• **Aim**: Look below. Copy each line that has "with" in it.

• **Data provided**:
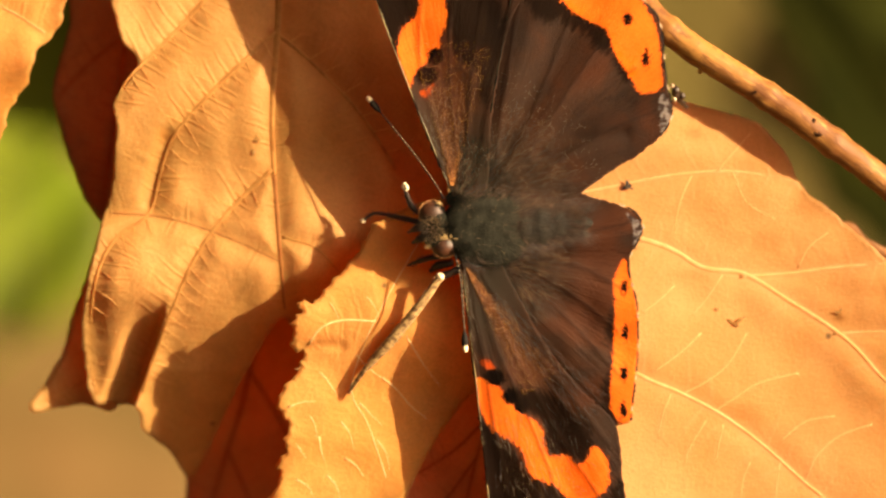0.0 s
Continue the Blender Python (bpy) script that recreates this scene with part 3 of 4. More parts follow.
dead_leaf(
    "dry_leaf", (-8, -12, -2),
    [(0.9, 5), (-5.2, 3.2), (-7.6, 0.9), (-9.1, -1.2), (-10.0, -2.6), (-11.4, -3.7), (-12.4, -4.9), (-14.1, -5.3), (-13.6, -6.2), (-14.9, -7.3), (-14.5, -8.3), (-14.9, -9.5), (-13.4, -9.9), (-13.9, -11.2), (-14.6, -12.4), (-15.8, -14.2), (-15.9, -15.9), (-15.0, -17.0), (-15.4, -18.4), (-15.1, -19.6), (-16.4, -21.2), (-16.0, -22.6), (-17.2, -24.9), (-16.9, -26.2), (-17.6, -30.2), (-6.6, -30.7), (-4.4, -26), (-2.7, -22.2), (-0.8, -18.8), (1.2, -15.9), (3.3, -13.6), (6, -11), (7, -6), (5.3, 1.2)],
    lie_front, (0.55, 1.2, -6.0),
    [("midrib", [(-4.6, -25.2), (-7.1, -17.5), (-8.9, -13.7), (-7.4, -8.7), (-5.2, -4.3), (-2.4, 0.6)], 0.06, 0.04),
     ("side_vein", [(-13.1, -9.3), (-11.8, -7.6), (-9.6, -6.9), (-6.5, -7)], 0.14, 0.07),
     ("side_vein", [(-12, -11.9), (-11.2, -12.8), (-10.3, -14.2)], 0.085, 0.02),
     ("side_vein", [(-14.4, -11.7), (-13.2, -11.5), (-12, -11.9)], 0.068, 0.02),
     ("side_vein", [(-15.1, -15.4), (-13.8, -14.9), (-12.4, -14.8)], 0.078, 0.02),
     ("side_vein", [(-8.1, -15), (-7.2, -15.9), (-6, -17.1)], 0.085, 0.02),
     ("side_vein", [(-9.6, -20.3), (-8.5, -21), (-7.7, -22.2)], 0.085, 0.02),
     ("side_vein", [(-12, -18.2), (-11.9, -19.4), (-11.5, -20.6)], 0.078, 0.02),
     ("side_vein", [(-14.4, -18.7), (-13.9, -19.5), (-13.3, -20.3)], 0.068, 0.02),
     ("side_vein", [(-5.9, -12.5), (-4.6, -13.6), (-3.2, -15.2), (-1.6, -16.5)], 0.078, 0.02),
     ("side_vein", [(-3.4, -8.7), (-1.9, -11.2), (-0.3, -13.3)], 0.068, 0.02),
     ("side_vein", [(-12.9, -16.2), (-12.4, -17.2), (-12.3, -18.4)], 0.058, 0.02),
     ("side_vein", [(-9.9, -16.8), (-9, -18), (-8.7, -19.4)], 0.068, 0.02),
     ("side_vein", [(-6.4, -18.6), (-5.5, -19.9), (-5.2, -21.6)], 0.058, 0.02),
     ("side_vein", [(-11.3, -22), (-10.4, -23), (-10, -24.4)], 0.068, 0.02),
     ("side_vein", [(-14.3, -22.4), (-13.2, -23), (-12.5, -24.3)], 0.068, 0.02),
     ("side_vein", [(-8.4, -10.3), (-7.2, -11.6), (-6, -12.5)], 0.068, 0.02),
     ("side_vein", [(-7.4, -4.6), (-6.6, -5.6), (-6.2, -6.6)], 0.058, 0.02),
     ("side_vein", [(-10.9, -5.2), (-10.3, -6.2), (-10, -7.1)], 0.058, 0.02)],
    LEAF_ORANGE, VEIN_CREAM, "orange-tan withered leaf with a torn toothed edge", seed=5, curl=0.35,
    stalk=[(-1.32, 2.25, -1), (4.19, 7.77, -3), (10.82, 17.17, -4), (17.96, 25.39, -2.5)])


def lie_right(x, y):
    z = 0.6 - 0.15 * (x - 8) - 0.03 * y + 0.18 * np.sin(x * 0.23 + y * 0.31)
    z = z + fold(x, y, [(16.3, 2.3), (28.4, -2.7), (36.6, -7.6), (44.8, -15.3)], 2.2, 0.3) - 0.8 * bend(y, 9, 15)
    z = z + 0.008 * np.maximum(0, x - 28) ** 2
    return z


dead_leaf(
    "dry_leaf", (24, -6, -2),
    [(4.2, 1.2), (9.7, 7.7), (17.4, 12.4), (22.3, 14.5), (25.1, 13.9), (30, 12.6), (33.2, 9.8), (34.8, 6.4), (37.7, 3.8), (41.8, 0.3), (48.1, -6.5), (50.9, -15.3), (48.1, -26.3), (36.6, -32.4), (22.9, -32.4), (11.9, -28.5), (8, -17.5)],
    lie_right, (0.22, 2.2),
    [("midrib", [(9.7, 3.4), (20.9, 0.5), (25.3, -1.8), (29.3, -2.4), (33.5, -4.9), (37.9, -7.7), (40.4, -9.8), (42.8, -12.5), (45.0, -14.1), (47.6, -14.9), (51.6, -16.3)], 0.26, 0.15),
     ("side_vein", [(11.9, -8.2), (19.2, -12.3), (23.3, -14.1), (27.4, -16.3), (31.3, -19.2), (35.1, -22.6), (37.6, -24.8), (40.6, -28.9)], 0.22, 0.12),
     ("side_vein", [(28.9, -2.7), (33.8, -2.4), (38.2, -1.8), (44.8, -1.3), (49.8, -0.9)], 0.15, 0.09),
     ("side_vein", [(12.4, 5.3), (17.6, 6.3), (22.3, 7.2), (27, 7.6), (30.8, 7.3), (34.9, 6.5)], 0.11, 0.06),
     ("side_vein", [(26.7, 7.6), (28.4, 9.5), (30, 11.3)], 0.09, 0.015),
     ("side_vein", [(38, -8.3), (41.5, -8.1), (47, -7.9)], 0.12, 0.08),
     ("side_vein", [(25.1, -8.2), (23.1, -10.1), (20.4, -12)], 0.055, 0.04, VEIN_FAINT),
     ("side_vein", [(29.6, -8.2), (27.7, -11.3), (25.3, -13.1), (23.2, -14.1)], 0.055, 0.04, VEIN_FAINT),
     ("side_vein", [(34.7, -12.1), (30.9, -13), (28.3, -14.6), (26.4, -15.8)], 0.055, 0.04, VEIN_FAINT),
     ("side_vein", [(25.6, -16.7), (24.2, -19), (23.5, -20.9)], 0.055, 0.04, VEIN_FAINT),
     ("side_vein", [(27.3, -17.1), (26.7, -19.6), (26.6, -20.8)], 0.055, 0.04, VEIN_FAINT),
     ("side_vein", [(29.9, -20.8), (29.2, -22.6), (29, -24.5)], 0.055, 0.04, VEIN_FAINT),
     ("side_vein", [(38.2, -16.3), (35.4, -16.8), (32.9, -18.7)], 0.055, 0.04, VEIN_FAINT),
     ("side_vein", [(41.8, -17.1), (38.7, -18.2), (36.5, -20.1), (35.4, -22.4)], 0.055, 0.04, VEIN_FAINT),
     ("side_vein", [(22.5, -3.6), (21, -5), (19.3, -6.3)], 0.055, 0.04, VEIN_FAINT),
     ("side_vein", [(27.2, -2.5), (25.8, -4.7), (24.2, -6.5)], 0.055, 0.04, VEIN_FAINT),
     ("side_vein", [(22.2, -14.1), (21.3, -16.3), (20.9, -18.5)], 0.055, 0.04, VEIN_FAINT),
     ("side_vein", [(32.9, -20.8), (32.5, -22.8), (32.4, -25)], 0.055, 0.04, VEIN_FAINT),
     ("side_vein", [(28.3, 7.4), (29.6, 4.6), (32.4, 2.9)], 0.055, 0.04, VEIN_FAINT),
     ("side_vein", [(34.6, -1.9), (35.7, 0.2), (37.6, 1.6)], 0.055, 0.04, VEIN_FAINT),
     ("side_vein", [(24.2, 7.1), (23.1, 4.6), (22.5, 1.8)], 0.055, 0.04, VEIN_FAINT)],
    LEAF_PALE, VEIN_PALE, "broad pale golden withered leaf with branching veins", seed=7, curl=0.3, wave=0.05,
    stain_shades=[(44.4, -4.3, 1.7, 0.6, 1.0), (44.3, -4.4, 3.2, 1.3, 0.55), (44.7, -10.8, 1.0, 1.9, 0.6), (38.6, -6.6, 0.7, 0.5, 0.9), (29.1, -16.2, 2.4, 1.3, 0.32), (40, -3.6, 7, 1.5, 0.30),
            # broad washes at (27, 4.5) and (36, 0) put slope shading into the colour
            (31, 0.9, 5, 1.6, 0.36), (34, 4.2, 3, 1.4, 0.3), (43, -7.6, 3, 1.2, 0.3), (22, 3.4, 2, 0.7, 0.25), (33.5, -18.5, 3, 2, 0.2), (27, 4.5, 9, 4.5, 0.26), (36, 0, 6, 3, 0.3), (41.5, -6.5, 6, 1.5, 0.22), (24.5, -2.6, 2.2, 0.6, 0.4), (24.7, 11.2, 1.2, 0.6, 0.5), (21, 9.4, 1.6, 0.8, 0.25), (36.5, -15, 5, 2.5, 0.16)],
    stalk=[(9.76, 3.34, 0.3), (11.88, 9.4, -1.5), (16.32, 17.7, -3), (20.13, 22.93, -1.5)])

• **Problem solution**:
Continue the Blender Python (bpy) script that recreates this scene with part 3 of 4. More parts follow.
    LEAF_ORANGE, VEIN_CREAM, "orange-tan withered leaf with a torn toothed edge", seed=5, curl=0.35,
    LEAF_PALE, VEIN_PALE, "broad pale golden withered leaf with branching veins", seed=7, curl=0.3, wave=0.05,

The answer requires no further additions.